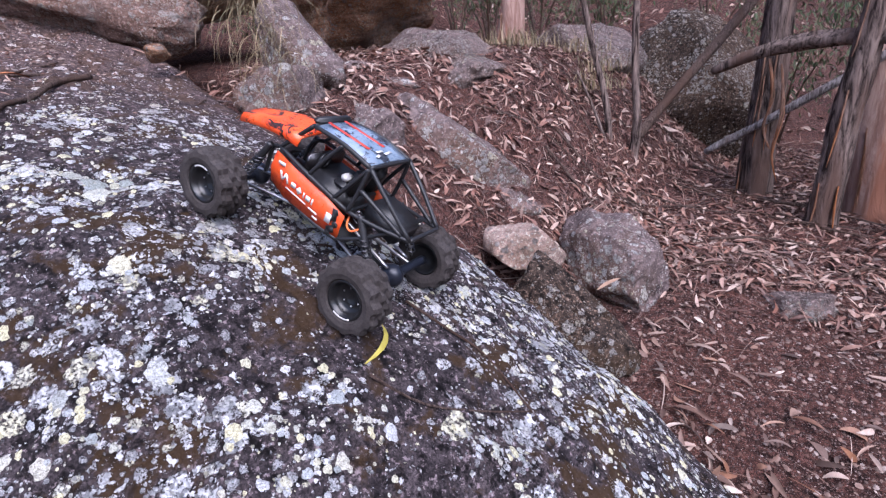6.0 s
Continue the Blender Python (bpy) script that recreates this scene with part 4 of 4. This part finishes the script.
# a dead gnarled stem leaning up past the long boulder
stump = tagged(new("dead_stump"), "gnarled grey dead stem with a silvery split face", "stump")
stump.location = (-3.616, 1.319, 1.695)
for line, rr, flat, kind in ((((0.24, -0.16, -0.12), (0.12, -0.08, -0.04), (0.03, -0.01, 0.0), (-0.02, 0.03, 0.10), (-0.07, 0.10, 0.20), (-0.12, 0.2, 0.32), (-0.22, 0.36, 0.46), (-0.34, 0.56, 0.56)), (0.009, 0.013, 0.019, 0.026, 0.028, 0.024, 0.02, 0.017), 1.0, "stem"),
                             (((0.045, -0.035, -0.02), (0.032, -0.018, 0.06), (-0.006, 0.032, 0.17), (-0.045, 0.07, 0.24)), (0.012, 0.026, 0.026, 0.012), 0.5, "split_face"),
                             (((0.02, 0.04, -0.06), (0.0, 0.05, 0.04), (-0.04, 0.09, 0.14)), (0.012, 0.014, 0.01), 1.0, "root"),
                             (((-0.02, -0.03, -0.06), (-0.02, 0.0, 0.04), (-0.05, 0.06, 0.14)), (0.012, 0.014, 0.01), 1.0, "root"),
                             (((-0.07, 0.10, 0.20), (-0.04, 0.09, 0.30), (-0.06, 0.07, 0.40)), (0.012, 0.008, 0.004), 1.0, "branch")):
    part(kind, tube(line, rr, 10, 1.1, len(line) * 7, None, flat), mat_deadwood if kind == "split_face" else mat_stick, stump, "silvery split wood" if kind == "split_face" else "")
stick("branch", [(-3.55, 1.35), (-3.46, 1.24), (-3.40, 1.16)], 0.011, mat_stick, "dark fallen limb below the dead stump", "branch", rock_h, 0.01, 90)


# ---- plants ----
def tuft(name, x, y, height, blades, length, material, label, droop=0.5, seed=0, spread_=0.05, base_z=None, hang=False, wide=1.0):
    rnd_ = random.Random(seed)
    verts, faces = [], []
    z0 = base_z if base_z is not None else height(x, y)
    for _ in range(blades):
        a, l = rnd_.uniform(0, 6.28), length * rnd_.uniform(0.5, 1.1)
        bx, by = x + rnd_.gauss(0, spread_), y + rnd_.gauss(0, spread_)
        lean = rnd_.uniform(0.15, 1.0) * droop
        w = wide * (0.0018 + 0.0022 * rnd_.random())
        side = Vector((-math.sin(a), math.cos(a), 0)) * w
        base = len(verts)
        for i in range(5):
            f = i / 4
            out_ = l * lean * f**1.5
            up_ = l * (f - (0.5 + lean) * f * f * 0.7) if not hang else -l * f
            p = Vector((bx + math.cos(a) * out_, by + math.sin(a) * out_, z0 + up_ + (0.09 * math.sin(3 * f) if hang else 0)))
            s = side * (1 - 0.85 * f)
            verts.extend((p - s, p + s))
        faces.extend((base + 2 * i, base + 2 * i + 1, base + 2 * i + 3, base + 2 * i + 2) for i in range(4))
    ob = new(name, from_lists(name, verts, faces, material))
    return tagged(ob, label, "grass", kind="stuff")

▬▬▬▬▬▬

WORK TO BE COMPLETED: Write out again every line above exactly as given; the pictures do not belong in the copy.

THE COMPLETED TASK:
6.0 s
Continue the Blender Python (bpy) script that recreates this scene with part 4 of 4. This part finishes the script.
# a dead gnarled stem leaning up past the long boulder
stump = tagged(new("dead_stump"), "gnarled grey dead stem with a silvery split face", "stump")
stump.location = (-3.616, 1.319, 1.695)
for line, rr, flat, kind in ((((0.24, -0.16, -0.12), (0.12, -0.08, -0.04), (0.03, -0.01, 0.0), (-0.02, 0.03, 0.10), (-0.07, 0.10, 0.20), (-0.12, 0.2, 0.32), (-0.22, 0.36, 0.46), (-0.34, 0.56, 0.56)), (0.009, 0.013, 0.019, 0.026, 0.028, 0.024, 0.02, 0.017), 1.0, "stem"),
                             (((0.045, -0.035, -0.02), (0.032, -0.018, 0.06), (-0.006, 0.032, 0.17), (-0.045, 0.07, 0.24)), (0.012, 0.026, 0.026, 0.012), 0.5, "split_face"),
                             (((0.02, 0.04, -0.06), (0.0, 0.05, 0.04), (-0.04, 0.09, 0.14)), (0.012, 0.014, 0.01), 1.0, "root"),
                             (((-0.02, -0.03, -0.06), (-0.02, 0.0, 0.04), (-0.05, 0.06, 0.14)), (0.012, 0.014, 0.01), 1.0, "root"),
                             (((-0.07, 0.10, 0.20), (-0.04, 0.09, 0.30), (-0.06, 0.07, 0.40)), (0.012, 0.008, 0.004), 1.0, "branch")):
    part(kind, tube(line, rr, 10, 1.1, len(line) * 7, None, flat), mat_deadwood if kind == "split_face" else mat_stick, stump, "silvery split wood" if kind == "split_face" else "")
stick("branch", [(-3.55, 1.35), (-3.46, 1.24), (-3.40, 1.16)], 0.011, mat_stick, "dark fallen limb below the dead stump", "branch", rock_h, 0.01, 90)


# ---- plants ----
def tuft(name, x, y, height, blades, length, material, label, droop=0.5, seed=0, spread_=0.05, base_z=None, hang=False, wide=1.0):
    rnd_ = random.Random(seed)
    verts, faces = [], []
    z0 = base_z if base_z is not None else height(x, y)
    for _ in range(blades):
        a, l = rnd_.uniform(0, 6.28), length * rnd_.uniform(0.5, 1.1)
        bx, by = x + rnd_.gauss(0, spread_), y + rnd_.gauss(0, spread_)
        lean = rnd_.uniform(0.15, 1.0) * droop
        w = wide * (0.0018 + 0.0022 * rnd_.random())
        side = Vector((-math.sin(a), math.cos(a), 0)) * w
        base = len(verts)
        for i in range(5):
            f = i / 4
            out_ = l * lean * f**1.5
            up_ = l * (f - (0.5 + lean) * f * f * 0.7) if not hang else -l * f
            p = Vector((bx + math.cos(a) * out_, by + math.sin(a) * out_, z0 + up_ + (0.09 * math.sin(3 * f) if hang else 0)))
            s = side * (1 - 0.85 * f)
            verts.extend((p - s, p + s))
        faces.extend((base + 2 * i, base + 2 * i + 1, base + 2 * i + 3, base + 2 * i + 2) for i in range(4))
    ob = new(name, from_lists(name, verts, faces, material))
    return tagged(ob, label, "grass", kind="stuff")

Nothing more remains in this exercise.